The United Nation’s annual summit filled with world leaders opened on September 23rd with U.N. Secretary-General, Antonio Guterres, calling this major summit to promote actions to slow climate change. It’s safe to say the United Nations Summit was not free of tensions as the assembly convenes amid simmering tension in the Middle East over recent attacks on Saudi Arabian oil facilities, which the United States and other nations blame on Iran in which Tehran denies.

The summit officially opened following a climate strike held in Downtown Manhattan’s Foley Square, which totaled “at least 60,000 people” according to Mayor De Blasio’s office who even allowed thousands of students in the New York City Public School system to take the day off in order to participate in the strike. The summit featured a 16-year-old Swedish climate activist Greta Thunberg, who traveled across the Atlantic on a solar-powered yacht in order to make speeches all along the Eastern Seaboard including Capitol Hill. The assembly will draw several world powers including German Chancellor Angela Merkel, French President Emmanuel Macron, and Indian Prime Minister Narendra Modi, who all will detail specific steps to lower dependence on fossil fuel in their respective nations. The leaders of more than 70 countries have made promises outside and inside the U.N. chambers, which sounds “nothing short of revolutionary” as many news-houses call it. By 2050, these leaders say they will reach “net zero” thus, putting no more carbon dioxide into the atmosphere.
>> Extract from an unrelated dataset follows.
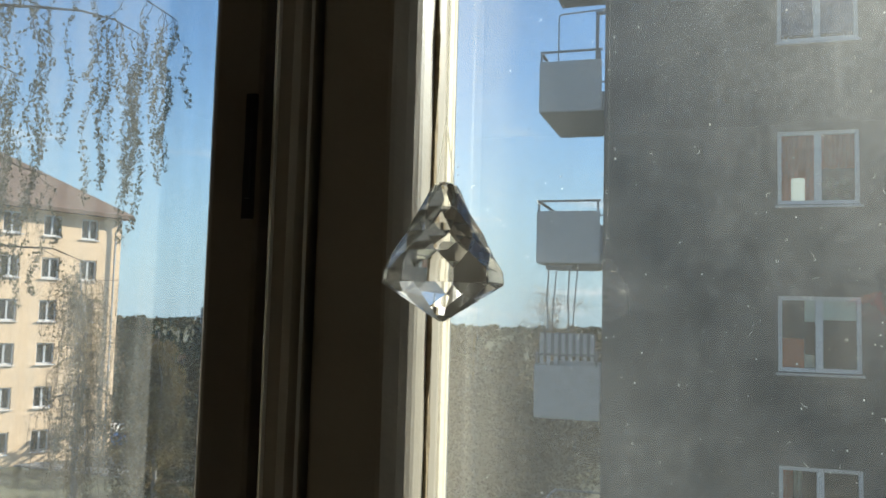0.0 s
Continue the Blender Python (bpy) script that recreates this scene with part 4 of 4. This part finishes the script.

While the net-zero buzzwords were as ubiquitous at the United Nations Climate Summit the details of how these nations would reach their ambitious and “revolutionary” goals were elusive, sparking concern from Thunberg and many other speakers and activists. In the Summit, there was little talk of eliminating the use of fossil fuels, an economic and politically painful step that would drastically reduce emissions. The nations that have declared “net zero” targets only make up a small percentage of global emissions. They do not include major polluters with heavy industrial or farming concentrations like China, the United States or India. While the U.S. hasn’t made the pledge as a nation, New York state and California has set its own benchmark. Its net-zero plan, are among the most ambitious on the globe which calls for reducing emissions by 85% by the year 2050 and using offsets from restoring forests and wetlands to “soak up” the remaining 15%.